Algumas vezes, a metáfora é todo o poema, a exemplo de “O elefante”, significado que se oculta sob a sucessão de imagens:

 

(…)

Mas há também as presas,

dessa matéria pura

que não sei figurar.

(…)

E há por fim os olhos,

onde se deposita

a parte do elefante

mais fluida e permanente,

alheia a toda fraude.

(…)

Vai o meu elefante

pela rua povoada,

mas não o querem ver

nem mesmo para rir

da cauda que ameaça

deixá-lo ir sozinho.

(…)

Ele não encontrou

o de que carecia,

o de que carecemos,

eu e meu elefante,

em que amo disfarçar-me. (…)

 

Unicidade de imagem que também encontramos em algumas crônicas, como o demonstram os parágrafos selecionados de “Fala, amendoeira” e de “Velhinhos de Canudos”:

 

(…) -Não vês? Começo a outonear. É 21 de março, data em que as folhinhas assinalam o equinócio de outono. Cumpro meu dever de árvore, embora minhas irmãs não respeitem as estações.

-E vais outoneando sozinha?

-Na medida do possível. Anda tudo muito desorganizado, e, como deves notar, trago comigo um resto de verão, uma antecipação de primavera e mesmo, se reparares bem neste ventinho que me fustiga pela madrugada, uma suspeita de inverno.

-Somos todos assim.

-Os homens, não. Em, ti, por exemplo, o outono é manifesto e exclusivo. Acho-te bem outonal, meu filho, e teu trabalho é exatamente o que os autores chamam de outonada: são frutos colhidos numa hora da vida que já não é clara, mas ainda não se dilui em treva. Repara que o outono é mais estação da alma que da natureza.(…)

*

Meu amigo Funchal Garcia é que sabe viver: não é rico, e faz o que lhe apetece. Escreve histórias, pinta montanhas e vales, ensina a garotada a rabiscar, veste-se de púrpura para interpretar o Gonzaga da Ceia dos Cardeais, viaja no tempo e no espaço. Sim, no tempo também.

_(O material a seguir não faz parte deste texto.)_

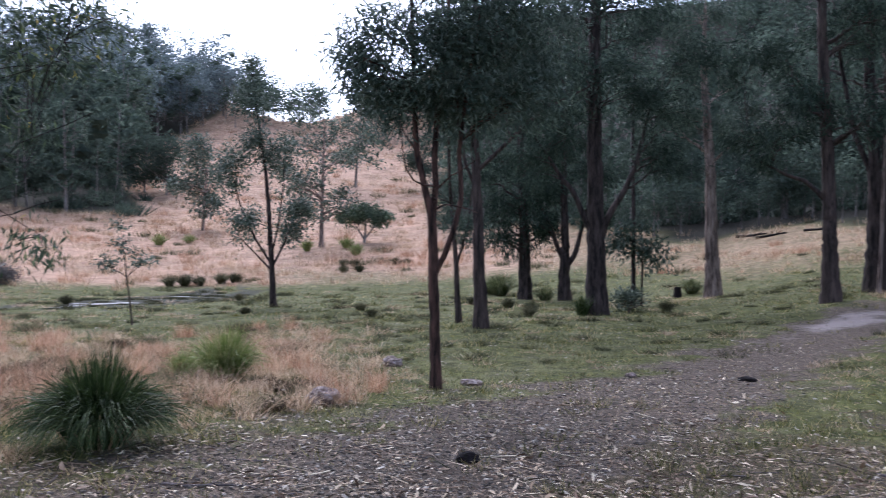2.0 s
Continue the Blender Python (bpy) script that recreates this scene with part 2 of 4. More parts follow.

Quando lhe dá na veneta, vai até o monte de o silvícola espiou a primeira nau portuguesa, e recria, civilizado, as emoções do Descobrimento; ou senão, perde-se entre os restos trágicos de Canudos, restos de coisas e almas, e, conferindo Os Sertões com a realidade, vive de novo o drama de Antônio Conselheiro e seus fanáticos.

 

Em “Sondagem”, coincidentemente, nos deparamos com uma conversa e uma metáfora que lembram “O carteiro e o poeta”, em especial quanto à surpresa provocada no cronista com a revelação do segredo do carteiro.

No texto drummoniano, que antecede de alguns anos a obra de Skármeta - o que comprova a eterna correspondência dos poetas por sobre todas as diferenças de tempo e espaço -, comenta o carteiro Teodorico, espantado com o fato de o escritor nem sempre ler todo o material recebido:

 

(…)

-Com o devido respeito, mas quem lhe mandou o livro desejava que o senhor lesse tudinho.

-Bem, faz-se o possível, mas …

-Eu sei, seu sei. O senhor não tem tempo.

-É.

-Mas quem escreveu, coitado! esse perdeu o seu latim, como se diz.

-Será que perdeu? Teve satisfação em escrever, esvaziou a alma, está acabado. (…)

 

Passo-a-passo, a descoberta:

 

( …)

-Teodorico! Você…escreveu um livro?

Virou o rosto.

-De poesia, mas agora não adianta eu lhe oferecer um exemplar. Até segunda, bom domingo para o senhor.

-Escute aqui, Teodorico …

-Bem, já que o senhor insiste, aqui está o seu volume, não repare os defeitos, ouviu? Esvaziei bastante a alma, tudo não era possível!